Member of the Pennsylvania House of Representatives from the 86th district
- In office January 5, 1993 – November 30, 2004
- Preceded by: Fred C. Noye
- Succeeded by: Mark Keller

Personal details
- Born: June 7, 1938 Carlisle, Pennsylvania, U.S.
- Died: September 10, 2021 (aged 83) Camp Hill, Pennsylvania, U.S.
- Party: Republican
- Spouse: Nancy
- Children: Mark, Pamela
- Alma mater: Pennsylvania State University
- Occupation: U.S. Air Force

Military service
- Allegiance: United States
- Branch/service: United States Air Force
- Rank: Colonel
- Unit: 5th Weather Wing Chief of Operations

= Allan Egolf =

American politician (1938–2021)

C. Allan Egolf (June 7, 1938 – September 10, 2021) was a Republican member of the Pennsylvania House of Representatives.

== Education ==
He was a 1956 graduate of Green Park Union High School.
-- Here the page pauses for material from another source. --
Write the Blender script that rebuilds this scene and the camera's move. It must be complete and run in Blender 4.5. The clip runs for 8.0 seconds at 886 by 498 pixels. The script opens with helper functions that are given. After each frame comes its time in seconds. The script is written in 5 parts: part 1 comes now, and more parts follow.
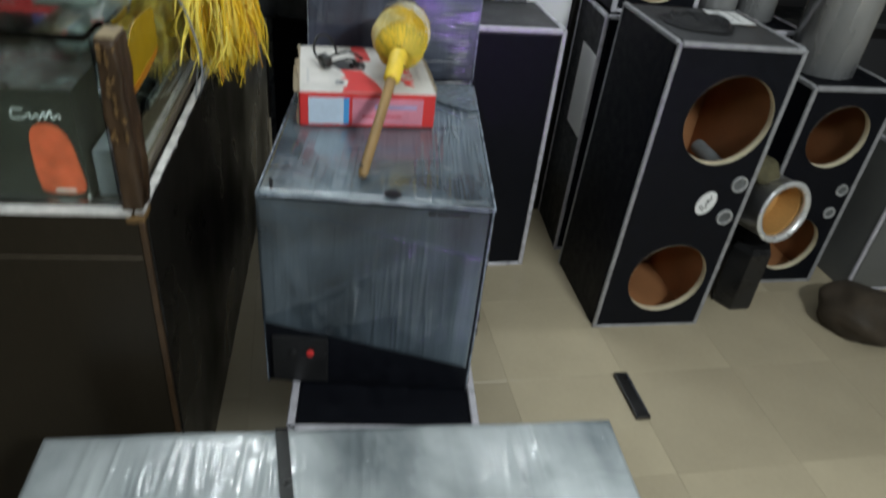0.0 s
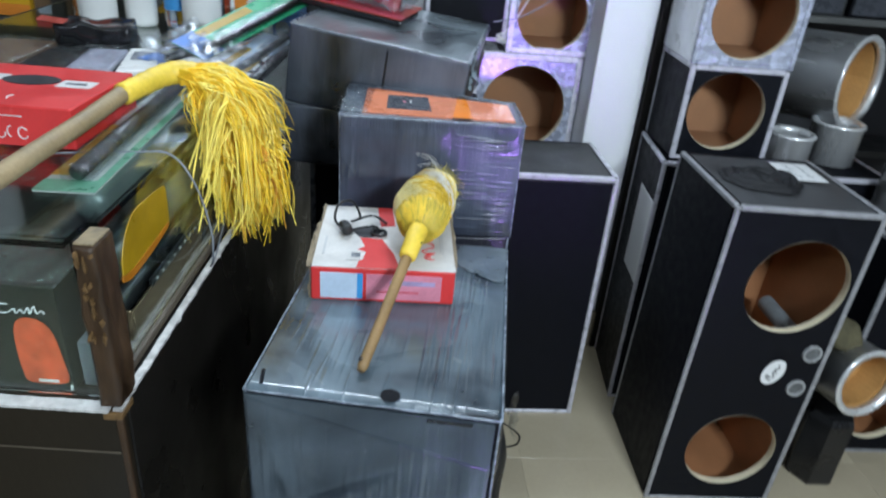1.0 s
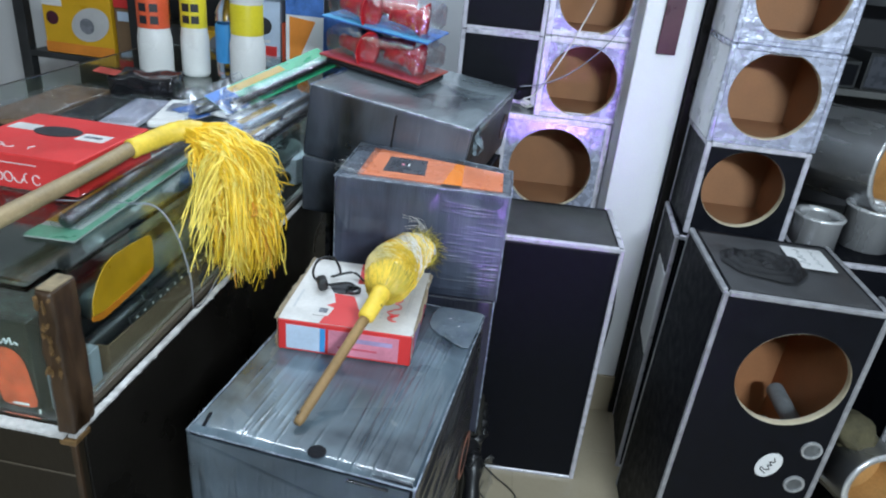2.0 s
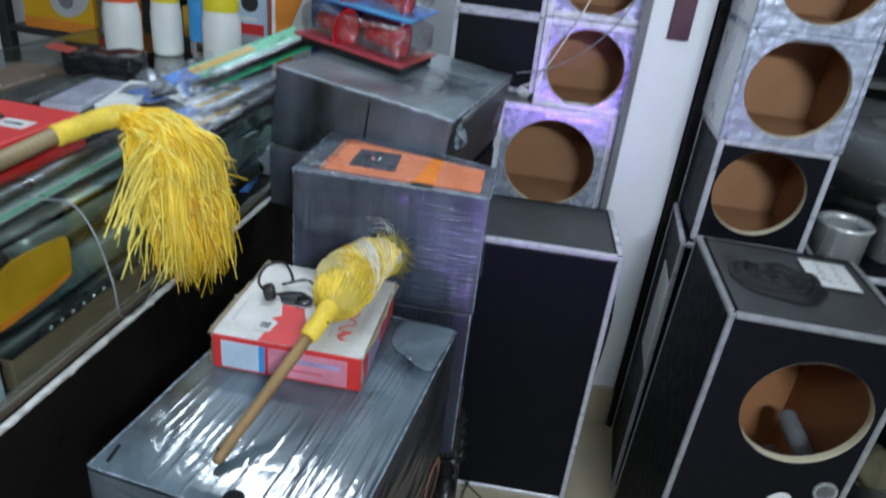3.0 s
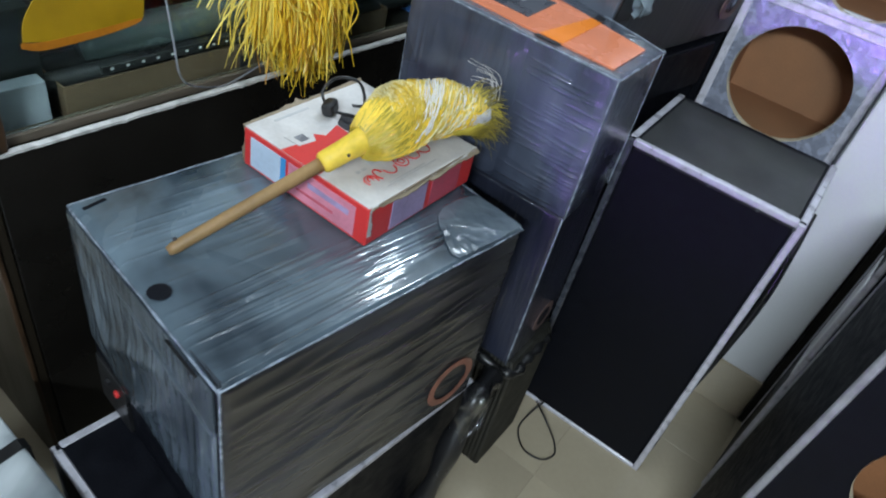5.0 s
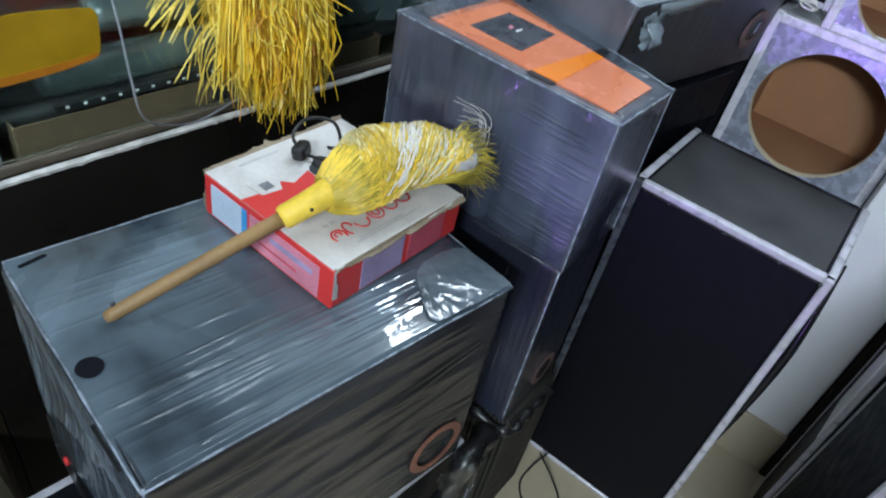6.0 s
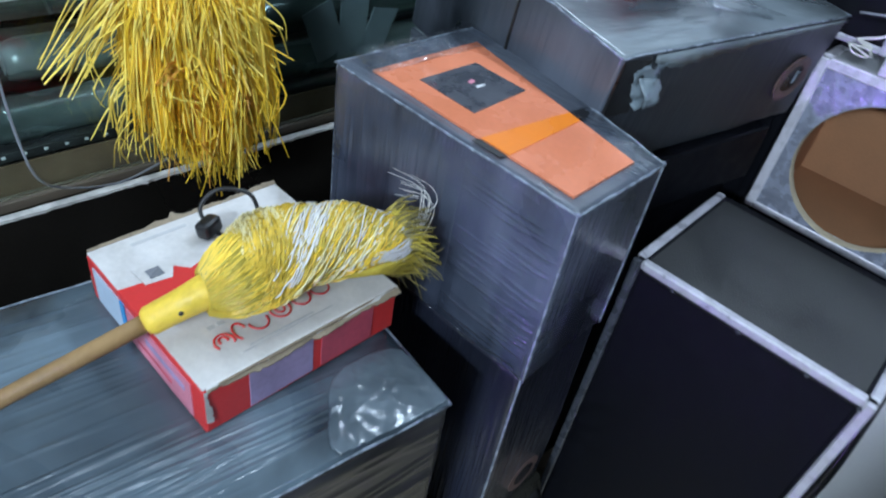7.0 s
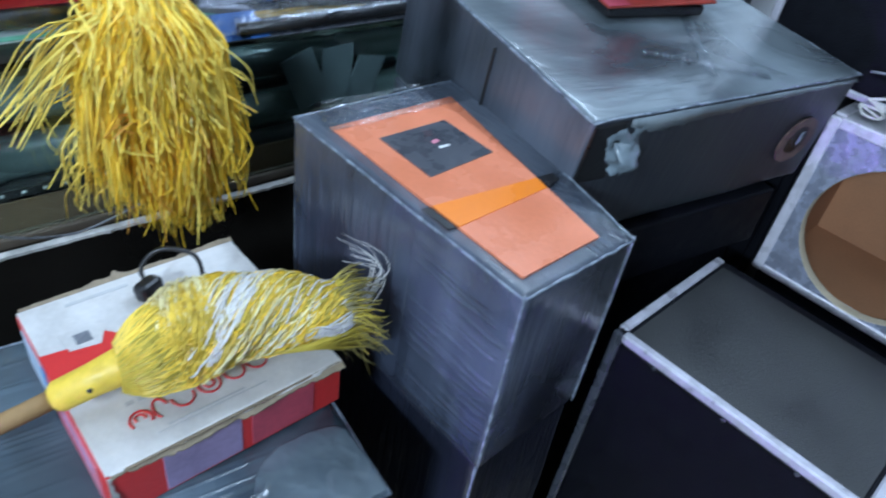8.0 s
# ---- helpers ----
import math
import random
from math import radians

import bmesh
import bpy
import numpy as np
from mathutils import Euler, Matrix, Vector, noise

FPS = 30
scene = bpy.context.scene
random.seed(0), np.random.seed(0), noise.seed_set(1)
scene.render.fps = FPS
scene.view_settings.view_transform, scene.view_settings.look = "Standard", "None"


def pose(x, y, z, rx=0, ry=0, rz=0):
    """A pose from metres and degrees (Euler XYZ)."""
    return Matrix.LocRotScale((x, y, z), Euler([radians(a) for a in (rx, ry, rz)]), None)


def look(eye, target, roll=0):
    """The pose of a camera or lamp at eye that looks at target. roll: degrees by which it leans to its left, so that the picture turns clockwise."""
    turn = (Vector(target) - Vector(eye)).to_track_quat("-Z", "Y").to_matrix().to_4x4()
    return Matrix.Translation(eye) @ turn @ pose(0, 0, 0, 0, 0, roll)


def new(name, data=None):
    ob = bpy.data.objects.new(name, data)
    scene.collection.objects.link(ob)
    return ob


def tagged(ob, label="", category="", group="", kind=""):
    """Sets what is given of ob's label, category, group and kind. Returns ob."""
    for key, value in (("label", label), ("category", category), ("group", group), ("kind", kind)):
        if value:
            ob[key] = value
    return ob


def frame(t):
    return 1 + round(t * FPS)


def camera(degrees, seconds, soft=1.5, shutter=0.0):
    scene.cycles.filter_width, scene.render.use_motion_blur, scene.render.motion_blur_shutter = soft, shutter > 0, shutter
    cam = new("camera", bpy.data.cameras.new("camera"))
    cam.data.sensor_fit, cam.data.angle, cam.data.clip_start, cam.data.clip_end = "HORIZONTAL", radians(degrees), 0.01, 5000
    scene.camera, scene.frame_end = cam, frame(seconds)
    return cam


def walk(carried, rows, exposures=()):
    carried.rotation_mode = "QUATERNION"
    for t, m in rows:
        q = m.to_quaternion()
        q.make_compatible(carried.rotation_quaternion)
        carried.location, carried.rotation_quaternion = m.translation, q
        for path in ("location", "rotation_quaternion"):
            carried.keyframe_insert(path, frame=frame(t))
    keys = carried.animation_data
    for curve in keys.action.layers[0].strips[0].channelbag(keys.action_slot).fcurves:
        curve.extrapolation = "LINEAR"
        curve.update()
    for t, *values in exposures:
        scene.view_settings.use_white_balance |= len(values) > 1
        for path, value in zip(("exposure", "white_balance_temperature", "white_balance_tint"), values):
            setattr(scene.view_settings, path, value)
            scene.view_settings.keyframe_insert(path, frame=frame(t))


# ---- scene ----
cam = camera(65.8, 8.0, soft=2.0, shutter=0.5)
PATH = [
    (0, (0.166, 0.036, 1.167), (0.16, 1.695, 0.049), 6.7),
    (0.4, (0.163, 0.129, 1.237), (0.096, 1.85, 0.221), 4.8),
    (0.5, (0.171, 0.13, 1.225), (0.083, 1.879, 0.259), 3.8),
    (0.7, (0.187, 0.169, 1.248), (0.043, 1.907, 0.269), 4.4),
    (1, (0.24, 0.199, 1.266), (-0.032, 1.948, 0.335), 5.0),
    (1.2, (0.283, 0.216, 1.297), (-0.055, 1.963, 0.383), 6.5),
    (1.5, (0.348, 0.219, 1.323), (-0.085, 1.98, 0.481), 6.3),
    (1.7, (0.396, 0.217, 1.349), (-0.113, 1.952, 0.493), 5.1),
    (2.8, (0.459, 0.369, 1.348), (-0.124, 2.074, 0.479), 6.9),
    (3, (0.467, 0.405, 1.327), (-0.121, 2.087, 0.419), 6.5),
    (3.5, (0.492, 0.483, 1.272), (-0.218, 1.998, 0.176), 4.1),
    (4, (0.574, 0.572, 1.228), (-0.306, 1.876, -0.006), 6.8),
    (4.2, (0.616, 0.593, 1.22), (-0.312, 1.825, -0.053), 7.9),
    (5.3, (0.608, 0.732, 1.253), (-0.428, 1.868, -0.026), 15.5),
    (5.5, (0.589, 0.751, 1.253), (-0.489, 1.898, 0.019), 14.4),
    (6, (0.563, 0.808, 1.242), (-0.519, 1.905, -0.034), 13.3),
    (6.2, (0.555, 0.828, 1.226), (-0.507, 1.923, -0.068), 13.0),
    (6.5, (0.549, 0.903, 1.228), (-0.584, 1.928, -0.062), 12.6),
    (6.7, (0.531, 0.963, 1.216), (-0.665, 1.973, -0.029), 11.2),
    (7, (0.505, 1.029, 1.231), (-0.716, 1.986, -0.031), 10.6),
    (7.5, (0.48, 1.081, 1.243), (-0.826, 1.927, -0.013), 10.9),
    (8, (0.488, 1.133, 1.244), (-0.833, 2.019, 0.032), 9.9),
]
walk(cam, [(t, look(eye, target, roll)) for t, eye, target, roll in PATH], [(0.0, -0.5, 7200, 10), (0.45, -0.08, 6600, 10), (0.8, -0.05, 6300, 10), (1.7, 0.05, 6250, 10), (3.5, -0.48, 6300, 10), (4.0, -0.22, 6300, 10), (4.3, -0.22, 6250, 10), (5.5, -0.18, 6400, 10), (6.5, -0.15, 6100, 10), (8.0, -0.08, 5500, 10)])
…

He earned a B.S. in education from Penn State University in 1961 and a B.S. equivalent in meteorology from Texas A&M University in 1967. In 1978, he earned a M.Ed. in meteorology and earth sciences from Penn State University.

== Career ==
He was first elected to represent the 86th legislative district in the Pennsylvania House of Representatives in 1992. He retired prior to the 2004 election.

== Death ==
Egolf died on September 10, 2021, in Camp Hill, Pennsylvania, at age 83.